CHALLENGE:
Filter the data below for the string "name" and copy each matching line.

Animation scripts:

^^^^

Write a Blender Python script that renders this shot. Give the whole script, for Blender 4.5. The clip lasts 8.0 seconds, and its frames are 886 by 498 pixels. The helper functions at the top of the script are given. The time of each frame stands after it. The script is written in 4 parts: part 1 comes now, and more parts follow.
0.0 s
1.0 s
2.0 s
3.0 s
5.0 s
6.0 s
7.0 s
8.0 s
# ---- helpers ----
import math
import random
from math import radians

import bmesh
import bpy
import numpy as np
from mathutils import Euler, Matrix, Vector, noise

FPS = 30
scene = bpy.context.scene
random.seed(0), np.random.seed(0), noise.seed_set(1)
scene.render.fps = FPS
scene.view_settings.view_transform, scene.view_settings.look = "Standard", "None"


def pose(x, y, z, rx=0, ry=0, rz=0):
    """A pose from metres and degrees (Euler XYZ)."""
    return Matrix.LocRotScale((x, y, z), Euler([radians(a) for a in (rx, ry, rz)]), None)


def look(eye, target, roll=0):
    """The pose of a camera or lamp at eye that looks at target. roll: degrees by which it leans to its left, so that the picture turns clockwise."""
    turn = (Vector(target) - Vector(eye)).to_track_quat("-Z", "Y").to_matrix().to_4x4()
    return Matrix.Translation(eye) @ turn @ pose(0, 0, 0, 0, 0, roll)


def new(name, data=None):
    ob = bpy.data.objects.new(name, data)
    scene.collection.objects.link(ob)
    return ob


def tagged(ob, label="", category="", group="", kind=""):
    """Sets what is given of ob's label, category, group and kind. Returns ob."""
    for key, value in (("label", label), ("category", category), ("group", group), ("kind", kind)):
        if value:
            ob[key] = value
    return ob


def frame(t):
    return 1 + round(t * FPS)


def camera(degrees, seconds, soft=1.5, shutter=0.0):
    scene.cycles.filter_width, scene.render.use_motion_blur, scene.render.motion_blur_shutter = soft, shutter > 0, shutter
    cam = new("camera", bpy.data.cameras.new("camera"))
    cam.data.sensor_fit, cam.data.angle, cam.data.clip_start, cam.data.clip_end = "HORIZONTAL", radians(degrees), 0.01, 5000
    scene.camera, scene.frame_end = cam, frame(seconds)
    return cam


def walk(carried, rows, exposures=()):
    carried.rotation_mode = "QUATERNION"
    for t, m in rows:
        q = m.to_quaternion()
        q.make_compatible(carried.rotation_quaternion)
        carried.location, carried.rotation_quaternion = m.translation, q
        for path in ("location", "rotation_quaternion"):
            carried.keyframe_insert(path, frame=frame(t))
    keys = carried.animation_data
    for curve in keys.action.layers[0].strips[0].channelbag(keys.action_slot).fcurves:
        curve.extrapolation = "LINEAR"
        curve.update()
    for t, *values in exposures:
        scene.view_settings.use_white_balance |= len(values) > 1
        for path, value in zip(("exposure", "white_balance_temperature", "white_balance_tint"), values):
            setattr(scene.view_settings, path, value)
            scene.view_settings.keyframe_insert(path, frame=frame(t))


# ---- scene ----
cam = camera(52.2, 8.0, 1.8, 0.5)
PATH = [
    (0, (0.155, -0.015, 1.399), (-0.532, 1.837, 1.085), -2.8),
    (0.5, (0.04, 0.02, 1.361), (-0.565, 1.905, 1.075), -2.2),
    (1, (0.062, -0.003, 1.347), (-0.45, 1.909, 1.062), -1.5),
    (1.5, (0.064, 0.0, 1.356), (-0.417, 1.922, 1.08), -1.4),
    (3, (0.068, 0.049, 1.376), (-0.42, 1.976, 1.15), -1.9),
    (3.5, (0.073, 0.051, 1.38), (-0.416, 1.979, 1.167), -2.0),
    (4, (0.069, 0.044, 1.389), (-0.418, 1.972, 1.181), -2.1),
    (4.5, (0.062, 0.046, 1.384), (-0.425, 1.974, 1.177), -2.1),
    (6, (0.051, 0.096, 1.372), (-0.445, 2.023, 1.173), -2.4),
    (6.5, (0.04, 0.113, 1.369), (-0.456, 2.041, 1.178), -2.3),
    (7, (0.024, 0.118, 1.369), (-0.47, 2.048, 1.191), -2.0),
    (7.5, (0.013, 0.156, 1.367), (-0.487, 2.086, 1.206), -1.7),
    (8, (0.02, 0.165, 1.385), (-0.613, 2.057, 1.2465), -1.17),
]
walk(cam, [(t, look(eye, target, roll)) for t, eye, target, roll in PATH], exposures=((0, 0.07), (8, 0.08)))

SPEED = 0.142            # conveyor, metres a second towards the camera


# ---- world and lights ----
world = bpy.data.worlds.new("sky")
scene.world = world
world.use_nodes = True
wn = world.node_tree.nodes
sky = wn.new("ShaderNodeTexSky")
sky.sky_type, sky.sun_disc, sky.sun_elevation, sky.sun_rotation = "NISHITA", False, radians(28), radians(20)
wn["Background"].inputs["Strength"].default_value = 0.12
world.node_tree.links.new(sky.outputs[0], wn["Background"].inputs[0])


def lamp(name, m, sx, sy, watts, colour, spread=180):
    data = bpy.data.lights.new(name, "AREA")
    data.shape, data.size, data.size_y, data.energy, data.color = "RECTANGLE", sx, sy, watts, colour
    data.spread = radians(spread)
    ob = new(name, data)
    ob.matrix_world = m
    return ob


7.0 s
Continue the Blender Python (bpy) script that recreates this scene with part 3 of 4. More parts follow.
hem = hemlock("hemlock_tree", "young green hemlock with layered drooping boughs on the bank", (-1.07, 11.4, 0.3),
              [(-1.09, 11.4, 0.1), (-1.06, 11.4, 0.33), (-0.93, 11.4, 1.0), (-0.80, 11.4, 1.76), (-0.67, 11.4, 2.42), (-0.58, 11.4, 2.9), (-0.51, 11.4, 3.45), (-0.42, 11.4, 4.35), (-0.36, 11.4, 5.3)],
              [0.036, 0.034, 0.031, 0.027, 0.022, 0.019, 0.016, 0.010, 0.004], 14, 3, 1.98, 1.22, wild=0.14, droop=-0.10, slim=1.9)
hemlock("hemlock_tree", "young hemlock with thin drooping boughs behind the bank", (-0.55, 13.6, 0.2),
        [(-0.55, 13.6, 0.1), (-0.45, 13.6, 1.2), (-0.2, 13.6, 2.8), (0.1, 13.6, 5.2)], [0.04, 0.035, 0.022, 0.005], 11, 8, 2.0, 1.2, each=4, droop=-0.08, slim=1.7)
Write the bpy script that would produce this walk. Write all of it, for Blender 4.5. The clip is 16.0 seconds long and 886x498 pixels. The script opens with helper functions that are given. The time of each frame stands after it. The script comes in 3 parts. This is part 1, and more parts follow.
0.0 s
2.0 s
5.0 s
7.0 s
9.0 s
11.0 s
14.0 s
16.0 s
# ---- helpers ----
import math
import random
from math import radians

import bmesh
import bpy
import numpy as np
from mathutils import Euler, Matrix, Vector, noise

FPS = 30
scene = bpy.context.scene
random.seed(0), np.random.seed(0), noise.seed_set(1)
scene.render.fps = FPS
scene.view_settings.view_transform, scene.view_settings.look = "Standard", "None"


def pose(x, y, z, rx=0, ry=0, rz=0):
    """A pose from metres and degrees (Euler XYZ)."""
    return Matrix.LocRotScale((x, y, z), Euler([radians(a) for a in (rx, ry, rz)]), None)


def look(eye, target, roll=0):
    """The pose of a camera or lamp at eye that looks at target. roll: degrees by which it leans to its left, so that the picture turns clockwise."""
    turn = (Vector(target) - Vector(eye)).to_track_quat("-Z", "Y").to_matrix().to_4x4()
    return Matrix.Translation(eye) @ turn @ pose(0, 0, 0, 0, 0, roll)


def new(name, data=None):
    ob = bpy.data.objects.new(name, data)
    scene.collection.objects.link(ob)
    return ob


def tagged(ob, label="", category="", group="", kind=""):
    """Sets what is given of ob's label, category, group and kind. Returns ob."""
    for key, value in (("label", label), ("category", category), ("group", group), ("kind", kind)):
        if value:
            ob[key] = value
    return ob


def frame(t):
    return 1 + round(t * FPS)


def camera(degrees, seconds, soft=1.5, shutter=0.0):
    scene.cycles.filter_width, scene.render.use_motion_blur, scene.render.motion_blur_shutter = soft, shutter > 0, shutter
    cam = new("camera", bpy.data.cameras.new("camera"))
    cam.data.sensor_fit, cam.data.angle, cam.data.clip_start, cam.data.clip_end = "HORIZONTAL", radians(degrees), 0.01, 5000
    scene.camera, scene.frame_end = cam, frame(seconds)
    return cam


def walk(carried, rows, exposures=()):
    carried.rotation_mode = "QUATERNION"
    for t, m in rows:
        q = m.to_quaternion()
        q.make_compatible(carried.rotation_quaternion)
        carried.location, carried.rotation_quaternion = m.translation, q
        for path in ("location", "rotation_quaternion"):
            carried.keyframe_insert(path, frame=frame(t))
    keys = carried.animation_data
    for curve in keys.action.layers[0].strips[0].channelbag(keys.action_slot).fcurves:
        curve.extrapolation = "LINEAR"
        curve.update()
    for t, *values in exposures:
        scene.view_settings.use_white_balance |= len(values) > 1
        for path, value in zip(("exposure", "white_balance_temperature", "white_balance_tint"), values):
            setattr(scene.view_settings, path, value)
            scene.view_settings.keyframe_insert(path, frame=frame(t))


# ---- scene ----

^^^^

RESPONSE:
def new(name, data=None):
    ob = bpy.data.objects.new(name, data)
def lamp(name, m, sx, sy, watts, colour, spread=180):
    data = bpy.data.lights.new(name, "AREA")
    ob = new(name, data)
def new(name, data=None):
    ob = bpy.data.objects.new(name, data)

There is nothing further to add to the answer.